Records with scene code:
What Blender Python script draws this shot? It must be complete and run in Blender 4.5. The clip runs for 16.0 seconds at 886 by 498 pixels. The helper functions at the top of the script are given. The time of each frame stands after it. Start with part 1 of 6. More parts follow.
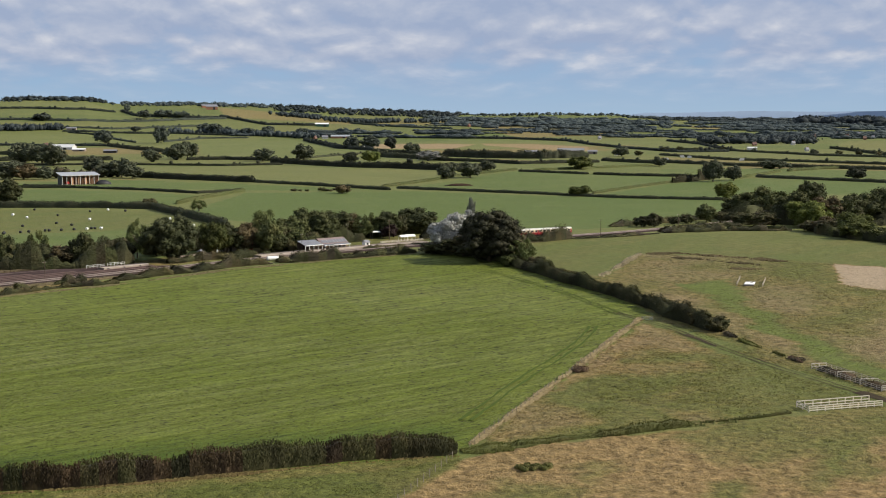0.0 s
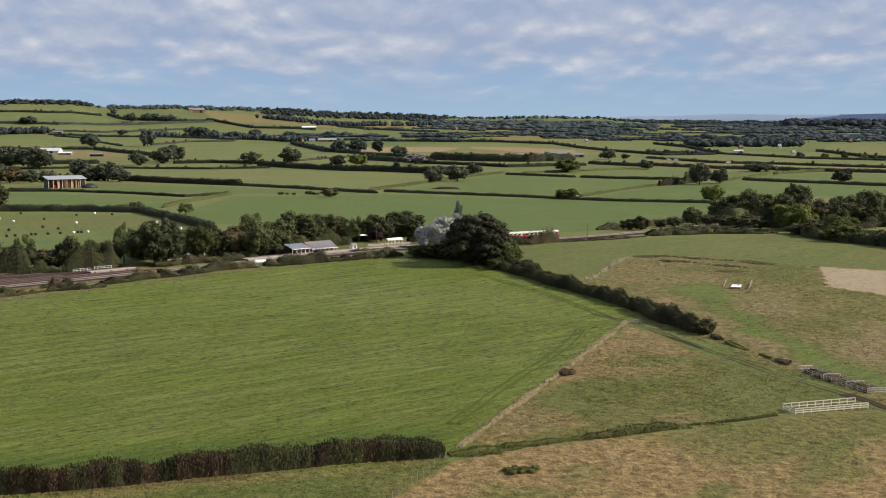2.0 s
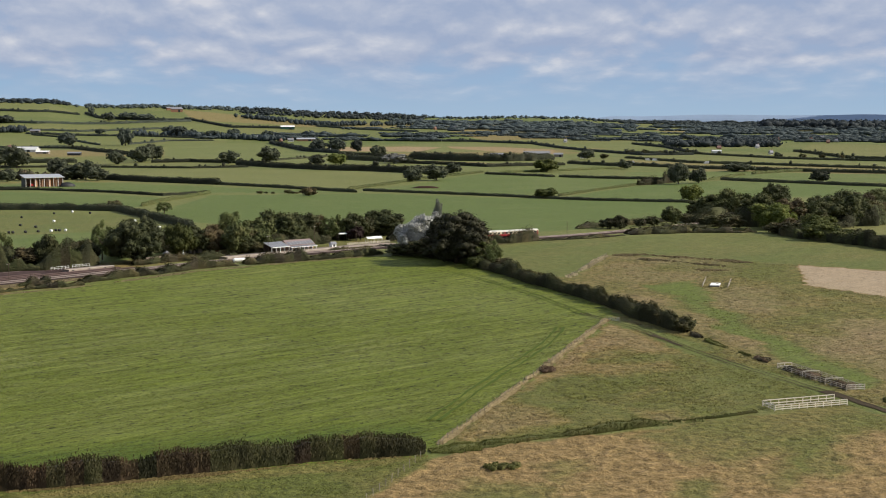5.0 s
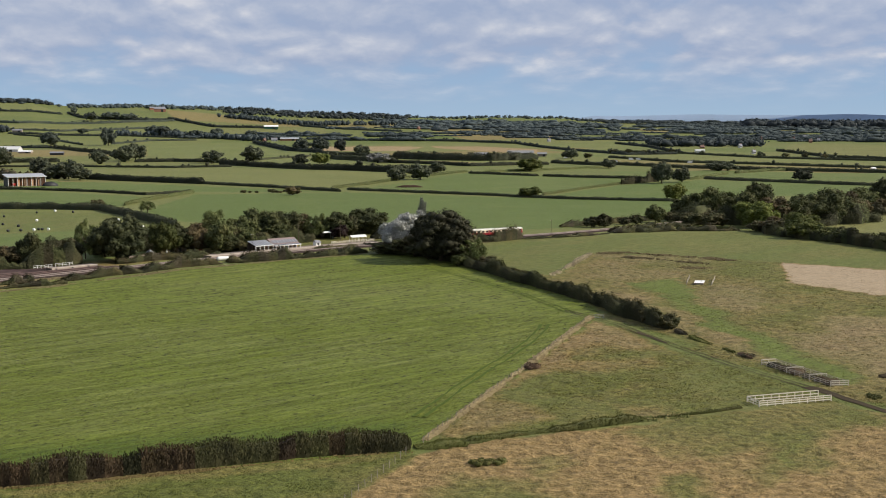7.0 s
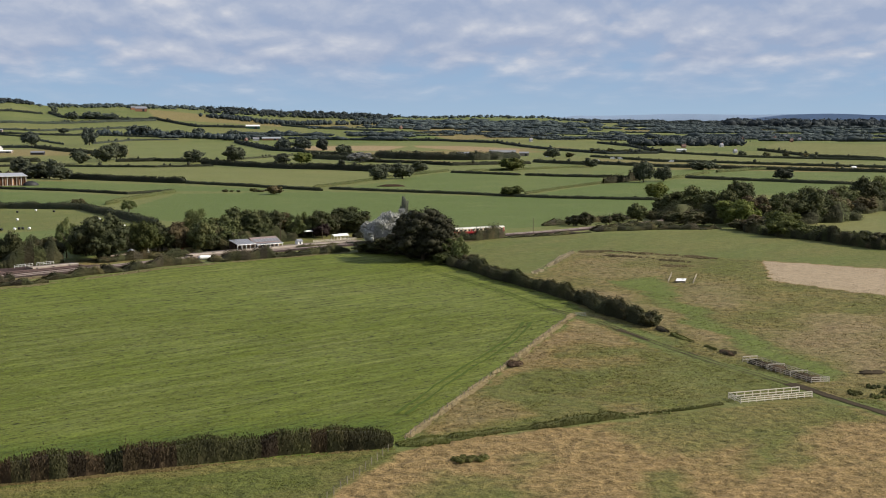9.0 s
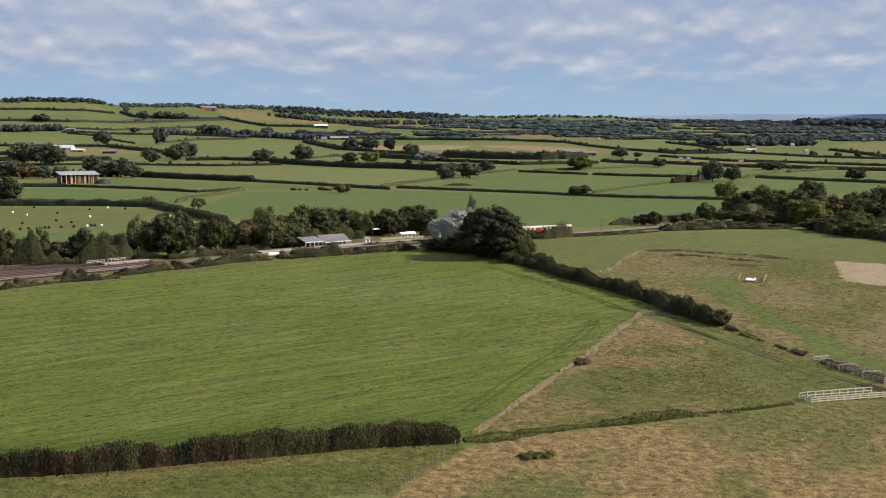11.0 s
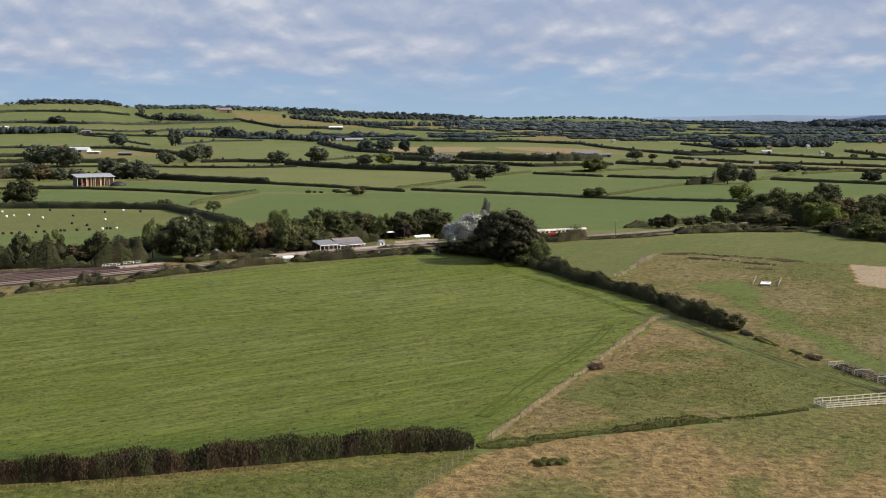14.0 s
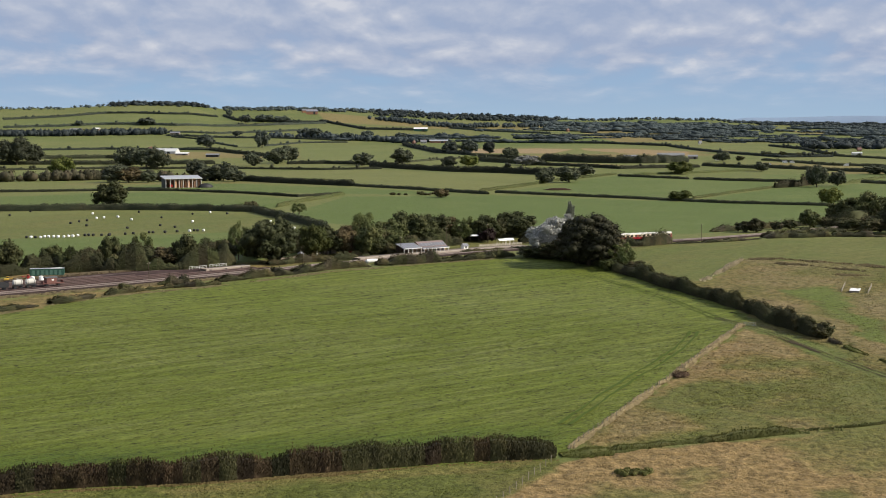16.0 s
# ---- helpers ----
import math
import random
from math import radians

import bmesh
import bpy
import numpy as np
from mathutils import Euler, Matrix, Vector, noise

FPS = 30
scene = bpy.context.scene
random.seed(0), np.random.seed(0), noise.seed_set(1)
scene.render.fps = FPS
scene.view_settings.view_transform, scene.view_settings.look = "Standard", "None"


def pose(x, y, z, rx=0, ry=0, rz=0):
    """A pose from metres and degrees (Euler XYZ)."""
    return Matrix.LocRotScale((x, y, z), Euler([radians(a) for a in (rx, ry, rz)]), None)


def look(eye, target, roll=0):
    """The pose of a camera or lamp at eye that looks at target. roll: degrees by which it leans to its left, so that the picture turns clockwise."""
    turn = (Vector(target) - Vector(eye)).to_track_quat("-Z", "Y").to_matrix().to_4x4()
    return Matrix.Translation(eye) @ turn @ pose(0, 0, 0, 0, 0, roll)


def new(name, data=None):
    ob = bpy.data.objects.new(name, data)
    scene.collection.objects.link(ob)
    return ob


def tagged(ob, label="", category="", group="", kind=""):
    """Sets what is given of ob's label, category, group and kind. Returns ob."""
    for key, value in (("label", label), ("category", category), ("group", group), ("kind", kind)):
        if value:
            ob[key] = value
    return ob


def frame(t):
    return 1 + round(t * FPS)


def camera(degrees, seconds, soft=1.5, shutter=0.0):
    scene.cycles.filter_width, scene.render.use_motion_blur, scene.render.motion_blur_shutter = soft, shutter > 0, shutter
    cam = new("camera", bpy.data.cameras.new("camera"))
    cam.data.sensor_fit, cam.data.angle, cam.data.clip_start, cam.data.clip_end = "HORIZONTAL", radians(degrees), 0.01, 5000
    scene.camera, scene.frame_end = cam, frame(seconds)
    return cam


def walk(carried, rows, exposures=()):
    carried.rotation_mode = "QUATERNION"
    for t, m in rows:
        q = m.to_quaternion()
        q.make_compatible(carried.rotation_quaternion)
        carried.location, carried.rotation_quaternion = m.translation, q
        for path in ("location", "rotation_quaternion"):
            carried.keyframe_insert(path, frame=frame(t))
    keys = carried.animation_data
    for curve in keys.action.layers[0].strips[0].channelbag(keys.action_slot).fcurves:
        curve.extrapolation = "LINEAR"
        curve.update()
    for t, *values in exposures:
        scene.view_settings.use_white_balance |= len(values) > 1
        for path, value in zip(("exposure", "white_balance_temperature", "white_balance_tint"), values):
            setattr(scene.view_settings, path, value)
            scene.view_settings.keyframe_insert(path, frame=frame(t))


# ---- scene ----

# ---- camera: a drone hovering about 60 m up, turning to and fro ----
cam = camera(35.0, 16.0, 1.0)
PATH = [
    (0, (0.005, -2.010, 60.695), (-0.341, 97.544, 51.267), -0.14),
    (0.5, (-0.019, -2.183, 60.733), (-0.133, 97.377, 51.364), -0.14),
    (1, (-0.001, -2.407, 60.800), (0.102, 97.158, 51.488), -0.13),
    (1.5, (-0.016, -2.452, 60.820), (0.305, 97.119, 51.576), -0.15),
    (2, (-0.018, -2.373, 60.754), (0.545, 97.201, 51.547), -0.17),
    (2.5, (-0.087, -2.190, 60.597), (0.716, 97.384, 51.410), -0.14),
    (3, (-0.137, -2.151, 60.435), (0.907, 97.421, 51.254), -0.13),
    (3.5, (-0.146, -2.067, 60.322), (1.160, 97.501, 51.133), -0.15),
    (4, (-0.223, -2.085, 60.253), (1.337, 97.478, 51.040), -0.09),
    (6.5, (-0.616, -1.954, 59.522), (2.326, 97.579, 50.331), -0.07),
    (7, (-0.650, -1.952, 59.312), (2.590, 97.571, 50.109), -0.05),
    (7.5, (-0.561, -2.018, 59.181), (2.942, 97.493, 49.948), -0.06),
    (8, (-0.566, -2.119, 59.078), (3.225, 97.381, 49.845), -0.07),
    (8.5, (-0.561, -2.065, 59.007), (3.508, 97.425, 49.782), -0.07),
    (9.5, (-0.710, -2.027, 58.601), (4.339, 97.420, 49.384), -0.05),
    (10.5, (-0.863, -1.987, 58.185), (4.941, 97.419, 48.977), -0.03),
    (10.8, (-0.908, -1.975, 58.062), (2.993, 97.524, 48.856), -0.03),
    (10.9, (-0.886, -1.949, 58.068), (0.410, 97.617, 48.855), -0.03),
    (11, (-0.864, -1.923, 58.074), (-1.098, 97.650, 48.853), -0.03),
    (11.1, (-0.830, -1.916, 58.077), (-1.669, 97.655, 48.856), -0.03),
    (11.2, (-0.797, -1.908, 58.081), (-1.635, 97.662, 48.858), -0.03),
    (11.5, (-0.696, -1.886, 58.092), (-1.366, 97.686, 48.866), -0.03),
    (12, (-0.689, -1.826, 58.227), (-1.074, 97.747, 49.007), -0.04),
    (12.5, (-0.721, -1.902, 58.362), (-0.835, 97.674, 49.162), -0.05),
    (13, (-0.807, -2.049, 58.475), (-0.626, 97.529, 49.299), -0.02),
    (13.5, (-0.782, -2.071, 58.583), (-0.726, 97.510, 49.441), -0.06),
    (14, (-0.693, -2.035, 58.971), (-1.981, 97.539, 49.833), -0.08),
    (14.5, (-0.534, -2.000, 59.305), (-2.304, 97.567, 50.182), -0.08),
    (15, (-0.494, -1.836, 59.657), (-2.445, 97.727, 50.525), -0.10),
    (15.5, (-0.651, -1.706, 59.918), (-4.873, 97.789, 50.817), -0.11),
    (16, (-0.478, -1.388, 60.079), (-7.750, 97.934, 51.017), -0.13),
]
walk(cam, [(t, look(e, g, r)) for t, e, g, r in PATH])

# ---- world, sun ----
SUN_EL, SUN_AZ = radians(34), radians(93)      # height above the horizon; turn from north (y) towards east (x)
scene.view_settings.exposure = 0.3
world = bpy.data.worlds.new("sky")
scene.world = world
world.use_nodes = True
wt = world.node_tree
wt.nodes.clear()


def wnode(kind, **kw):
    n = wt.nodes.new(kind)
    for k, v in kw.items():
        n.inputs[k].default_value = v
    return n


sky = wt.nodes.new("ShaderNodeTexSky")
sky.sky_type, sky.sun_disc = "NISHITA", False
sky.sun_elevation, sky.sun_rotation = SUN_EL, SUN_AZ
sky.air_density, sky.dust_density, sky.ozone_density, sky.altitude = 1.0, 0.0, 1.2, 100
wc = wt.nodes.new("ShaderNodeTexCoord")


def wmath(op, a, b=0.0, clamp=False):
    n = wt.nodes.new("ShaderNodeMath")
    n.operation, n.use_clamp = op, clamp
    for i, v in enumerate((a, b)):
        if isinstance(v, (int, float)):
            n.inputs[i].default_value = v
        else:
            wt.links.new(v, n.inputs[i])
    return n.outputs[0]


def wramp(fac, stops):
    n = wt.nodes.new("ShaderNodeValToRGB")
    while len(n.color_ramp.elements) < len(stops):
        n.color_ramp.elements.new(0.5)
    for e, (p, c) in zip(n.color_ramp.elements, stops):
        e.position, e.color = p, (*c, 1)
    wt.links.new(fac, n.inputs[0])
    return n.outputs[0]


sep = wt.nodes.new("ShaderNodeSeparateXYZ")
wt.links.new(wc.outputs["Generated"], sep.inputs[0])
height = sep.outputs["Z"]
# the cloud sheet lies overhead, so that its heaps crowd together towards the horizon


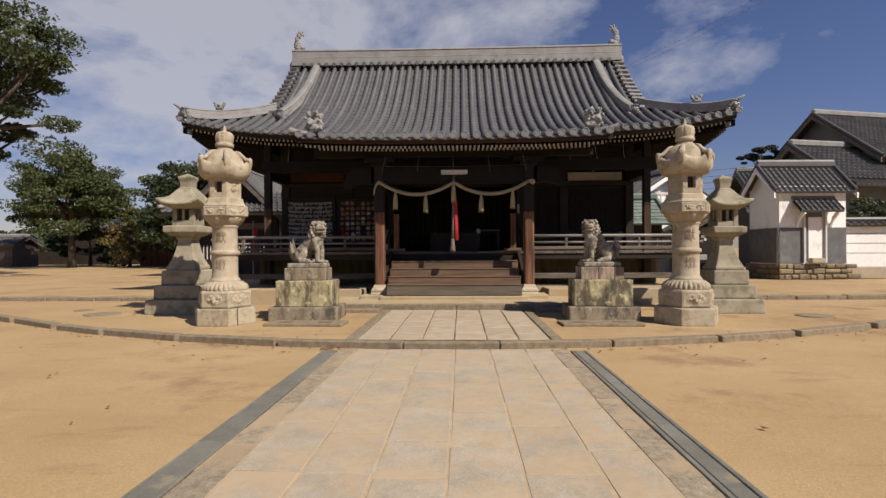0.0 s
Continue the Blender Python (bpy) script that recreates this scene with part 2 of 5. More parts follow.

▶ **What you are asked to do**: Above are the entries. Quote exactly the lines from the one bearing "return 1 + round(t * FPS)" through the one bearing "for path in".

▶ **Solution to this problem**:
    return 1 + round(t * FPS)


def camera(degrees, seconds, soft=1.5, shutter=0.0):
    scene.cycles.filter_width, scene.render.use_motion_blur, scene.render.motion_blur_shutter = soft, shutter > 0, shutter
    cam = new("camera", bpy.data.cameras.new("camera"))
    cam.data.sensor_fit, cam.data.angle, cam.data.clip_start, cam.data.clip_end = "HORIZONTAL", radians(degrees), 0.01, 5000
    scene.camera, scene.frame_end = cam, frame(seconds)
    return cam


def walk(carried, rows, exposures=()):
    carried.rotation_mode = "QUATERNION"
    for t, m in rows:
        q = m.to_quaternion()
        q.make_compatible(carried.rotation_quaternion)
        carried.location, carried.rotation_quaternion = m.translation, q
        for path in ("location", "rotation_quaternion"):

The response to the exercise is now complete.